REQUIRED TASK: Pull out each line of the data that includes the word "label".

↓↓↓

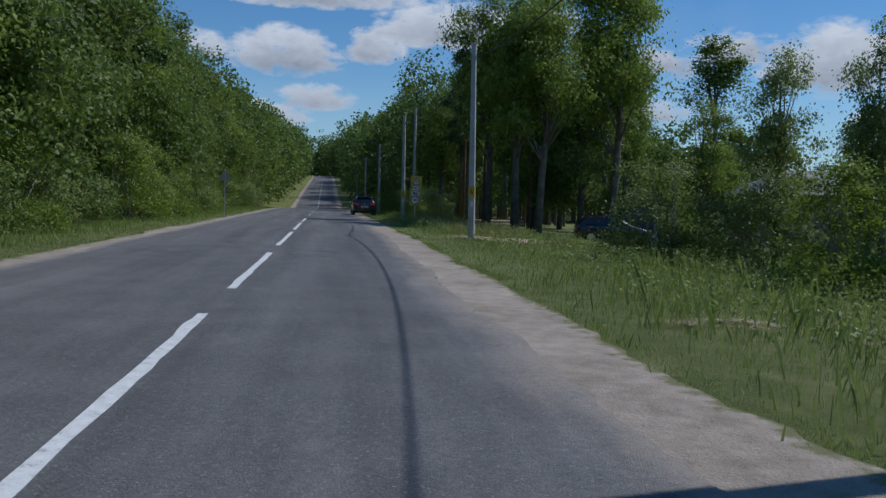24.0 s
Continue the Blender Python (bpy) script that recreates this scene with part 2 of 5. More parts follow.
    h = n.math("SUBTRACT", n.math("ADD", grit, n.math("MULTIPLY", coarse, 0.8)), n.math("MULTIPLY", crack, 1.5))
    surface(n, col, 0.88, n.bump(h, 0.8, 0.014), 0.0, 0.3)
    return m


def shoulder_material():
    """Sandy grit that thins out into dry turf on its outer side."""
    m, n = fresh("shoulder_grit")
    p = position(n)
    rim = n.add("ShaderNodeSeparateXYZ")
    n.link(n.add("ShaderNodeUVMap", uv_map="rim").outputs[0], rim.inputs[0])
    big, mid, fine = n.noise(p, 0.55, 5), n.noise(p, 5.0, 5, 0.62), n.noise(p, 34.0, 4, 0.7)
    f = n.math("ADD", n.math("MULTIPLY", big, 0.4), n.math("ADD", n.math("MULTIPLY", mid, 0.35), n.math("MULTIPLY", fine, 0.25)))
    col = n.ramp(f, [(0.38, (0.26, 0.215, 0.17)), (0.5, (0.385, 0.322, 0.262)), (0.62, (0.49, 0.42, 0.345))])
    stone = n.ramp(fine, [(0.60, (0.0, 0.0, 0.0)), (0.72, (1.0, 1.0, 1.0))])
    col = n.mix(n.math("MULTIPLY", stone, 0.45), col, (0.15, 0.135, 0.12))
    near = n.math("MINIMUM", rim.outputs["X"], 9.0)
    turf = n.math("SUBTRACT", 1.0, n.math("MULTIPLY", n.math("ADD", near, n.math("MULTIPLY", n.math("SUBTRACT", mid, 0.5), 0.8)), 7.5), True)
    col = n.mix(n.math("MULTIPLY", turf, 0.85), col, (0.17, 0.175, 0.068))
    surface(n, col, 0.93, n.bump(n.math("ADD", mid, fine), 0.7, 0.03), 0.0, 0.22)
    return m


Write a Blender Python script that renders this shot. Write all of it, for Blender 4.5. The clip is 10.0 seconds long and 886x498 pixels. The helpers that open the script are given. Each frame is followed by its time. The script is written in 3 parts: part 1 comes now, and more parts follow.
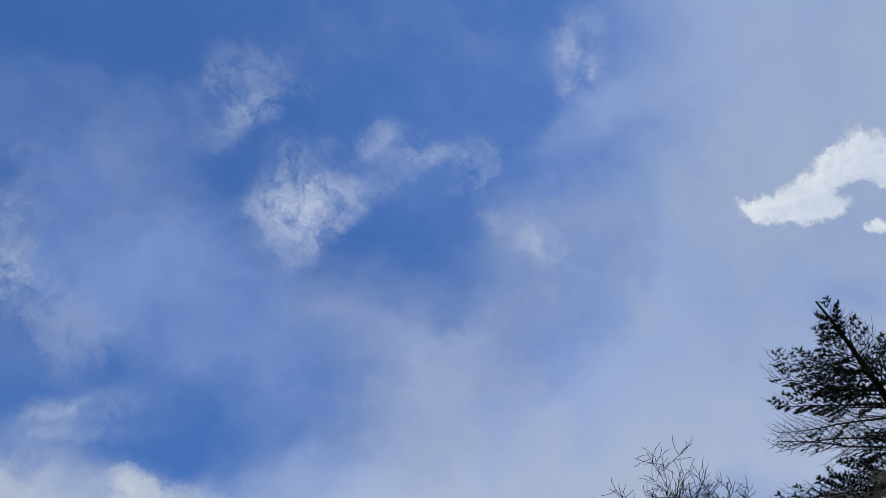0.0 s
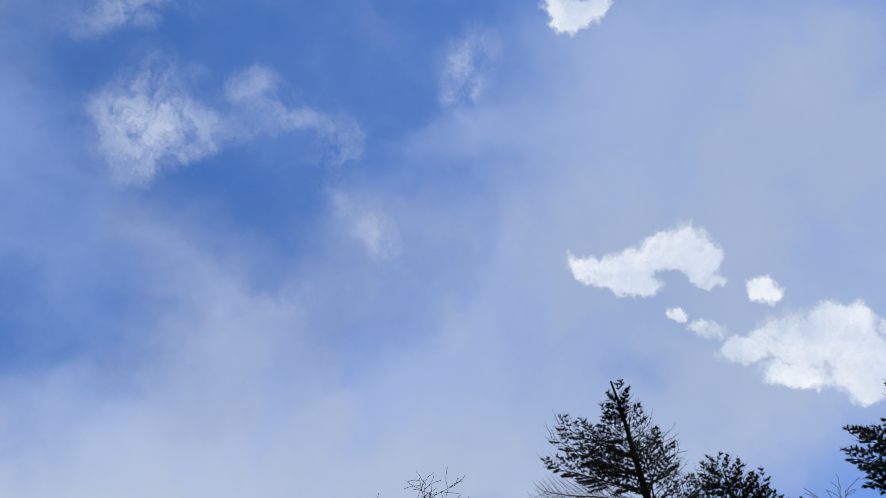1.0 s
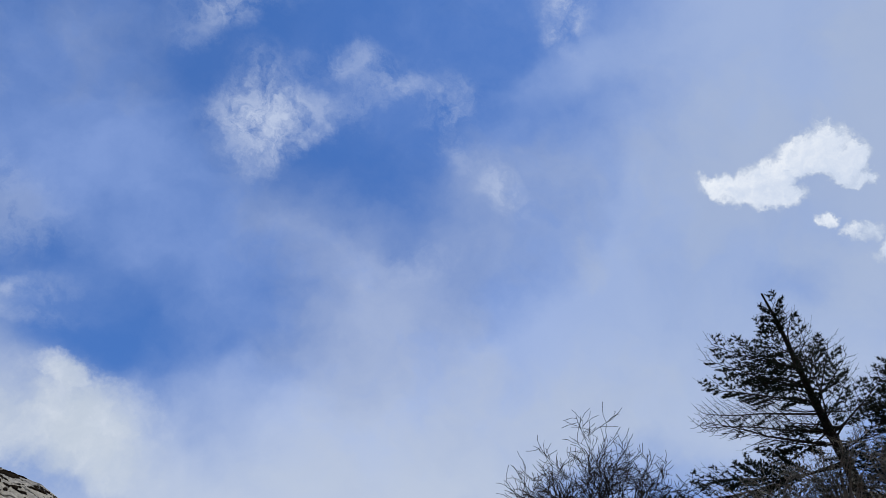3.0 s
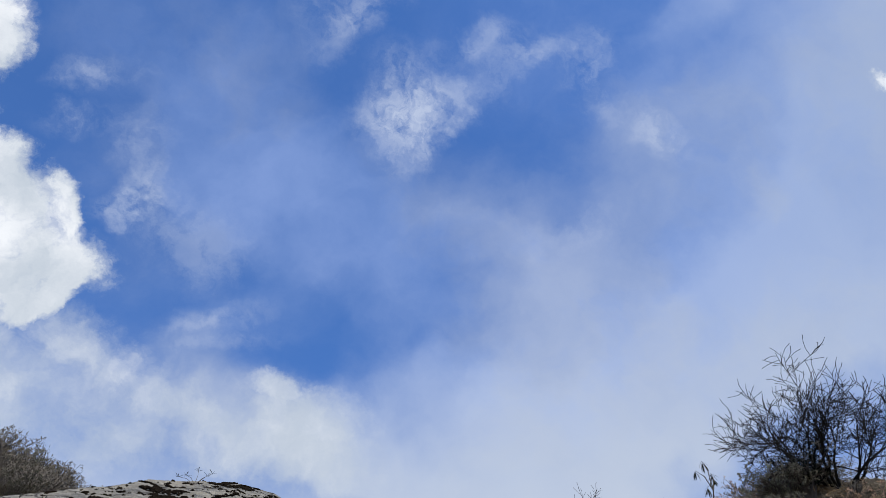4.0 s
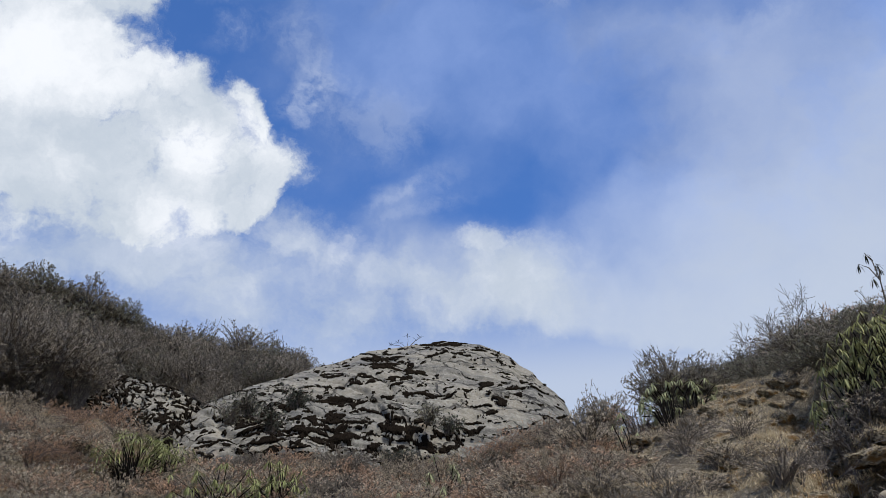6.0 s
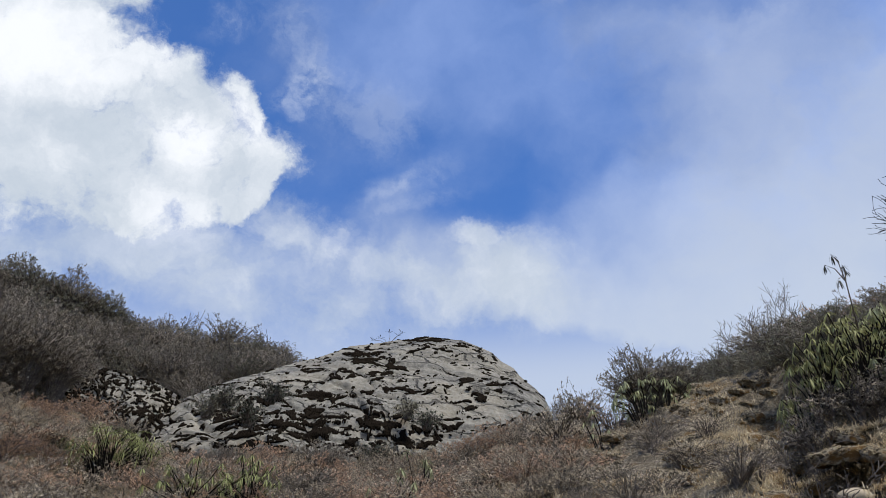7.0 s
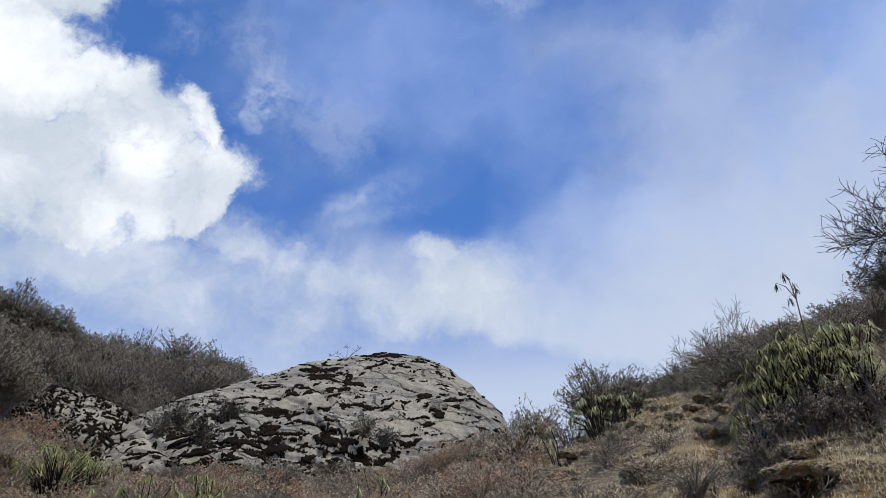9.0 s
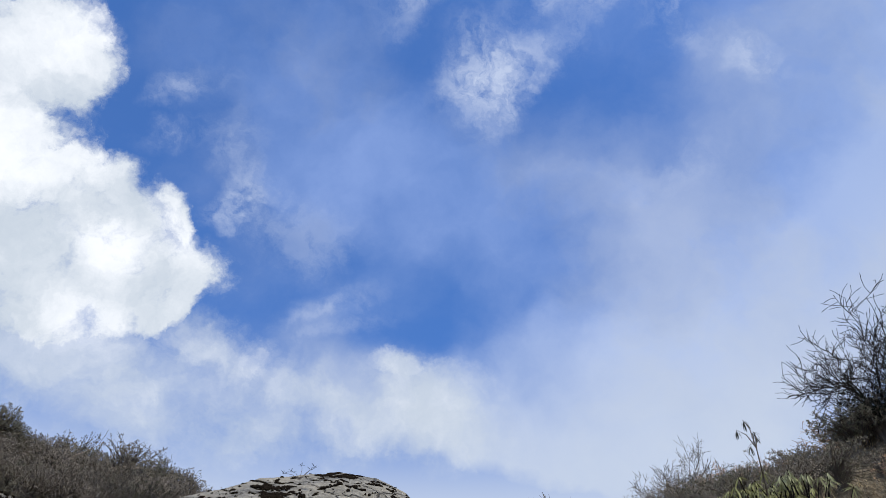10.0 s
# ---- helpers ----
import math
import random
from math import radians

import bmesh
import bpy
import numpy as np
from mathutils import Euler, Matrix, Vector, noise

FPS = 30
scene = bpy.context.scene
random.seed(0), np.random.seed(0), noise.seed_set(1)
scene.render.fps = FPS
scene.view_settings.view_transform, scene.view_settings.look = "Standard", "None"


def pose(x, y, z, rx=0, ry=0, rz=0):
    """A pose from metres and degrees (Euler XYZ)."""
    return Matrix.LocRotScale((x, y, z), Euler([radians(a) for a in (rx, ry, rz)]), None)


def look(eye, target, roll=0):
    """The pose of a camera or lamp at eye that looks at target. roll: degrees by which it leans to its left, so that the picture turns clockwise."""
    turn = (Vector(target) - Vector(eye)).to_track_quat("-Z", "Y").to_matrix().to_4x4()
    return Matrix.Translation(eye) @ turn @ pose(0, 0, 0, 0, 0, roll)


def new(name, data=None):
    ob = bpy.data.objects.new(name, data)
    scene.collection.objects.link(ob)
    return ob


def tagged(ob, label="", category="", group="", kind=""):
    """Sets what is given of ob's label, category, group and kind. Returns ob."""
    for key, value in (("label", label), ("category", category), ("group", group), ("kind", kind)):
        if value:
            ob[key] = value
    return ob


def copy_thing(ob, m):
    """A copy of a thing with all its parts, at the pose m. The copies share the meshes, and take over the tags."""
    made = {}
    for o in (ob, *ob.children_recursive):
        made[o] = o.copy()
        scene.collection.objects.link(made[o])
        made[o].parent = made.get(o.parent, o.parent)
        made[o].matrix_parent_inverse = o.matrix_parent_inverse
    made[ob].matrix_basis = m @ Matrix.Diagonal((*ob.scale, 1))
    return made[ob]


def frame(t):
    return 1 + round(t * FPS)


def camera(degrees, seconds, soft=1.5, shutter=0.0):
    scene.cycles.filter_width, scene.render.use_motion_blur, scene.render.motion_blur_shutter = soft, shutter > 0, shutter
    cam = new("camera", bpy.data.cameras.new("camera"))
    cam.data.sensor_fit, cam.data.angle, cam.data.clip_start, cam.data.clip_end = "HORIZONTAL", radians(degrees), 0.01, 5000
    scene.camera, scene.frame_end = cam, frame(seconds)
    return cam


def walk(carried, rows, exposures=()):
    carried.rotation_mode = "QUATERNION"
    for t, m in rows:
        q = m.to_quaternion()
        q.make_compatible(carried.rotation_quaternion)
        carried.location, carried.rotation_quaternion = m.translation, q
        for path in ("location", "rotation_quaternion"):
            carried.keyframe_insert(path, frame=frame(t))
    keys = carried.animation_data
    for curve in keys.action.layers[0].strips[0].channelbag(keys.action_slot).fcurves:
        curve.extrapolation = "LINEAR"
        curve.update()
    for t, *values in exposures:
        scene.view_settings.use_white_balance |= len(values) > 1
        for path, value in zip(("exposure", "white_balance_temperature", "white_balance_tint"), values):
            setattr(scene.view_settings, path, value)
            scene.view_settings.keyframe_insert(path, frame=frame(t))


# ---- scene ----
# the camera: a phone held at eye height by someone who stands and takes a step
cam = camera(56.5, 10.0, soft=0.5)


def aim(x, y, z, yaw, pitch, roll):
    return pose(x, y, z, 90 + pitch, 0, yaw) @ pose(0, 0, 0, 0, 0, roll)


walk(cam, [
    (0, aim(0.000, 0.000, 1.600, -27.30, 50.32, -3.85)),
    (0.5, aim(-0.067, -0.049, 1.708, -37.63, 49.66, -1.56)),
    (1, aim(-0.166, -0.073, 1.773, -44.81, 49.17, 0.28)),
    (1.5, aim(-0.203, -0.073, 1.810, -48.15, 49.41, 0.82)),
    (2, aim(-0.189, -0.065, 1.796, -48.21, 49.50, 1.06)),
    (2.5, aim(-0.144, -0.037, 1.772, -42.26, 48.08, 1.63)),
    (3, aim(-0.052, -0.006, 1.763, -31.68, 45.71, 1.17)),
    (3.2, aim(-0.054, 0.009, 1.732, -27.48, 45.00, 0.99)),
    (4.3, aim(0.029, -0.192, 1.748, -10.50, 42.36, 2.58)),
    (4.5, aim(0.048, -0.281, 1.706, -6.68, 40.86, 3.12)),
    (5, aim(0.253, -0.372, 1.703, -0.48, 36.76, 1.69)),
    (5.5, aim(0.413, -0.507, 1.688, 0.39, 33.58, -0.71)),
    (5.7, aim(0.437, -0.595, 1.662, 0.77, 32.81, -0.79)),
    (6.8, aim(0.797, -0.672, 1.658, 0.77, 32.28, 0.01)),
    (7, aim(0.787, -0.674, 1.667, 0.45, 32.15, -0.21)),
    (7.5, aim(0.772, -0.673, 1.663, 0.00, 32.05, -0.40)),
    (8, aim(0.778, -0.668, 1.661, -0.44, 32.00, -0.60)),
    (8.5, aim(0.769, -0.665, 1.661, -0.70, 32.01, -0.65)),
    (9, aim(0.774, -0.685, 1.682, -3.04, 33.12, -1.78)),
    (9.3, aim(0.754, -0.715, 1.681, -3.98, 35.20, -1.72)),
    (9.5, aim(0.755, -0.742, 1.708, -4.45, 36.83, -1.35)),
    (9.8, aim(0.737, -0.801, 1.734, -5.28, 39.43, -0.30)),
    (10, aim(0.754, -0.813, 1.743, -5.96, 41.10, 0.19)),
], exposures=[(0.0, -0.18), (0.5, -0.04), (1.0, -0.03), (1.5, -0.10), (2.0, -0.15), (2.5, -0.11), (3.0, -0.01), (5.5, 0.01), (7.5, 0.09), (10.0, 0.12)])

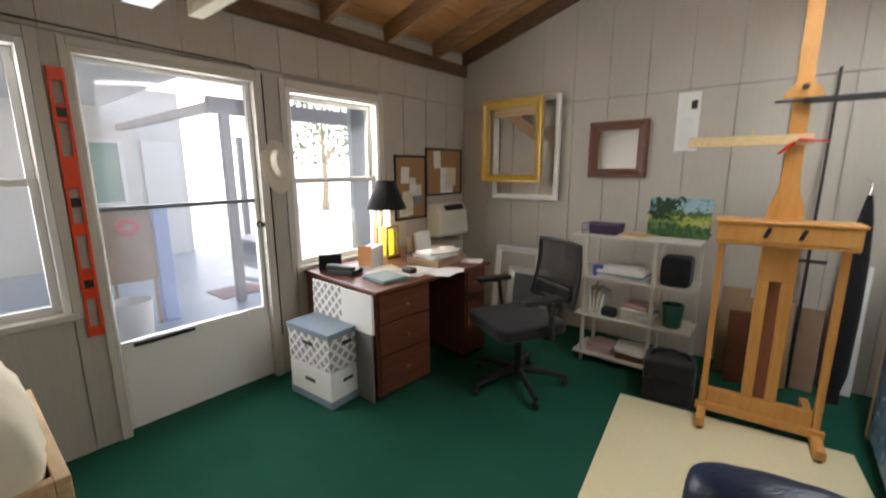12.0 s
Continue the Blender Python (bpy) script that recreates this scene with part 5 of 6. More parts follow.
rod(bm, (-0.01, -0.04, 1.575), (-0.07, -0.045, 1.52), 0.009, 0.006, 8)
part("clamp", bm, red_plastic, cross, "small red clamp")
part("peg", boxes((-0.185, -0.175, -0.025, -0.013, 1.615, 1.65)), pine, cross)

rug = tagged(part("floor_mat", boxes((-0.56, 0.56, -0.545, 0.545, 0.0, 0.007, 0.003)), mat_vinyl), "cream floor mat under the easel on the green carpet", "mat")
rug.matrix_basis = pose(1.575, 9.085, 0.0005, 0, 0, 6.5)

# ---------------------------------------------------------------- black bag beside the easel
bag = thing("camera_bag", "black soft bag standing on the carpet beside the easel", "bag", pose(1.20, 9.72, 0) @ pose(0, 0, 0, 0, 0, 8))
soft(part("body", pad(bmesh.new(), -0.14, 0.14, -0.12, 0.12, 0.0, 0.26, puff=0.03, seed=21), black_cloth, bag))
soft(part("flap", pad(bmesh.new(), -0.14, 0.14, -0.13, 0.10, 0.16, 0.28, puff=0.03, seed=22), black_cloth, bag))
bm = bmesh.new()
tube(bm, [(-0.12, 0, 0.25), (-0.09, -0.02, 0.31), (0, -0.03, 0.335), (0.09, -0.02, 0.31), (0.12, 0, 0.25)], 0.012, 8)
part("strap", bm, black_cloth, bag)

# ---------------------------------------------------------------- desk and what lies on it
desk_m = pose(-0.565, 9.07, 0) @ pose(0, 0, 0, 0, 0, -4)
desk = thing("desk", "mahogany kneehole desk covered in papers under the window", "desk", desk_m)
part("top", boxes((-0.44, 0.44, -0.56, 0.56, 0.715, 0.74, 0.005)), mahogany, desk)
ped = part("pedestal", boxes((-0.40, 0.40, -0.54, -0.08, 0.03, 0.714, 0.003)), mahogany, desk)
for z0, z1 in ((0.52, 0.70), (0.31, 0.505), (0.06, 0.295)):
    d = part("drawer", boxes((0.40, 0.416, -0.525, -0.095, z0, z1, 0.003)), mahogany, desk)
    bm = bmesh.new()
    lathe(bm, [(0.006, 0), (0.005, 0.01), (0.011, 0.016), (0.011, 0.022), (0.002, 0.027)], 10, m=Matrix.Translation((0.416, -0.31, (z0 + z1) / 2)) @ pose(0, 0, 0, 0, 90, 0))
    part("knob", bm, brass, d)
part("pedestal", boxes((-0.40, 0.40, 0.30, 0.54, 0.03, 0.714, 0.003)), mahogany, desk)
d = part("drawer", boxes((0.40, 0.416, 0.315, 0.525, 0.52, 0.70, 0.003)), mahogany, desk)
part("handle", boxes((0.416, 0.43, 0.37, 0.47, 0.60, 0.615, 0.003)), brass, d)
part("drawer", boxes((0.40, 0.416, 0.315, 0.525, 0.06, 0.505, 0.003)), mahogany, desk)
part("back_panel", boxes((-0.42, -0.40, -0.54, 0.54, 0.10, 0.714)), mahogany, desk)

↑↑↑

TASK RESULT:
def tagged(ob, label="", category="", group="", kind=""):
    """Sets what is given of ob's label, category, group and kind. Returns ob."""
    for key, value in (("label", label), ("category", category), ("group", group), ("kind", kind)):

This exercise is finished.